Clovis High sophomore Kayleen Madrid said her mom made her participate in the program at first, but now she’s made plenty of friends.
“It just started getting fun and I started meeting everybody,” Madrid said. “It’s like a family here. We just all connect.”
Miguel Vega, a Texico High senior, is also new to the program and said he enjoys it because the classes help him get ahead and because of the friends he’s made.
“Sure it takes some of your time, but I think it’s worth it for your future,” Vega said.
Unlike the remaining 33 students in the program, Tasha Ulibarri is one of seven who are taking college courses as bridge students.
“They don’t care if you go to class or not,” Ulibarri said. “It’s more on your own. It’s not like the help you get in high school.”
Cramp said the bridge students have the same expectations and curfews as regular students, but the program pays their tuition for summer classes.
“We get extra privileges, like we can have our cell phones during the day and we can come back to the hall between classes; the other kids can’t,” Ulibarri said.
She said she is taking a jewelry class, health/physical education and an online history class.
Daniel Martinez, a Clovis High sophomore, said he didn’t remember the Oklahoma City bombing because he was 4 years old when it happened. That’s why he was fascinated when the group went on a trip to Oklahoma City to see the memorial.
“That was probably the best part of the trip because I actually learned something I didn’t know,” Martinez said.
Cramp said the program usually takes a large trip, such as to Washington, D.C., every other year, and the other years, two smaller trips. This year, the students will also go to Amarillo.

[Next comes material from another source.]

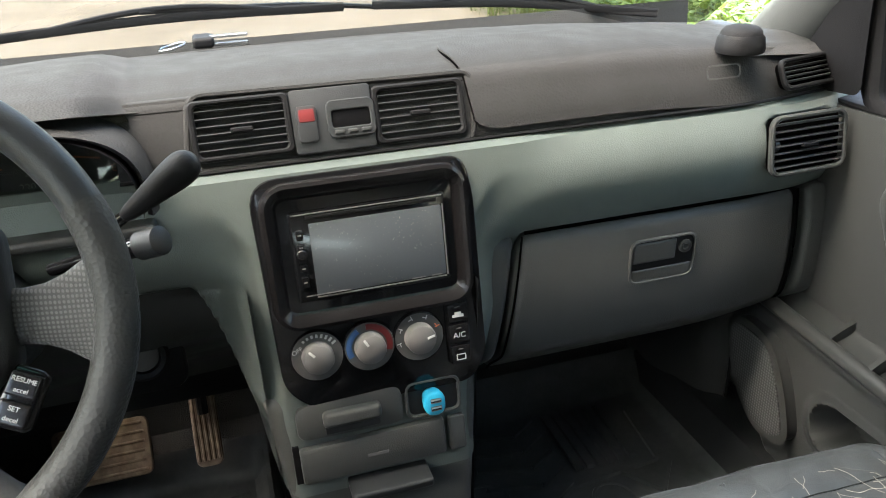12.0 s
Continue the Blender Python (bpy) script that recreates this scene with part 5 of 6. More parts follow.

“The purpose of the trips is for academic and cultural enrichment,” Cramp said. “We try to expose them to things they can’t get at Eastern New Mexico.”
Since Upward Bound programs are not allowed to recruit for their respective schools, they tour other college campuses when they go on their trips.
Matthew Gordillo, Upward Bound coordinator and art instructor, bought various action figures from a local thrift store, cut them up, and let the students put different pieces together with hot glue to make their own action figures.
“I think for this class, a majority of the students are not looking to be artists for a career, so the base is to help them think creatively and outside the box,” Gordillo said.
Students work on individual projects such as wood sculptures, painting or photography.
“Everything you consider art is art,” Vega said. “You pretty much have your own imagination.”
Mark Douglass, a Portales High senior, said his project was to make a wood sculpture of a flower. Gordillo said he cuts the wood for safety reasons, but the students instruct him with the designs.
“I’ll probably do more photography,” said Daniel Perez, also a Portales senior. “I’ve gotten a couple of pictures, but we’re supposed to get five and only two of them were decent pictures.”
Foreign language class
Stephanie Vega, a Texico High senior, said Spanish is the only foreign language offered in her high school, so she chose to take Swahili this summer.
“I already know Spanish, so it would have been a blow-off class,” she said. “I can’t do that to myself. I have to push myself.”
The students not only learn the language, but also about the culture of the people who speak the language.
“One of the songs we learned was ‘Jambo’ and he (the instructor) started dancing and the rest of us got into it,” Douglass said. “When they get married, they have to exchange cows with the parents to show good graces.”
Susan Cramp said she didn’t expect the surprise cupcakes and gelatin with candles during lunch Friday to commemorate her birthday the next day.
“Ever since I started working with Upward Bound, I haven’t been able to spend my birthday with my family, but I get to celebrate with Upward Bound, which is my extended family,” Cramp said.
Joanna Beard, a resident assistant for the program and graduate student at ENMU, planned the surprise. Since Cramp prefers sugar-free gelatin to cake, she planned to make Jell-O gelatin.
“I bought a big mixing bowl and a whole bunch of Jell-O packets,” Beard said. “When I got up this morning, the Jell-O mold was so big, it broke in half, so I bought cupcakes and put Jell-O in the middle.”
Staff and students also made an 11-by-17-inch card out of posterboard and construction paper and signed all their names to give to Cramp.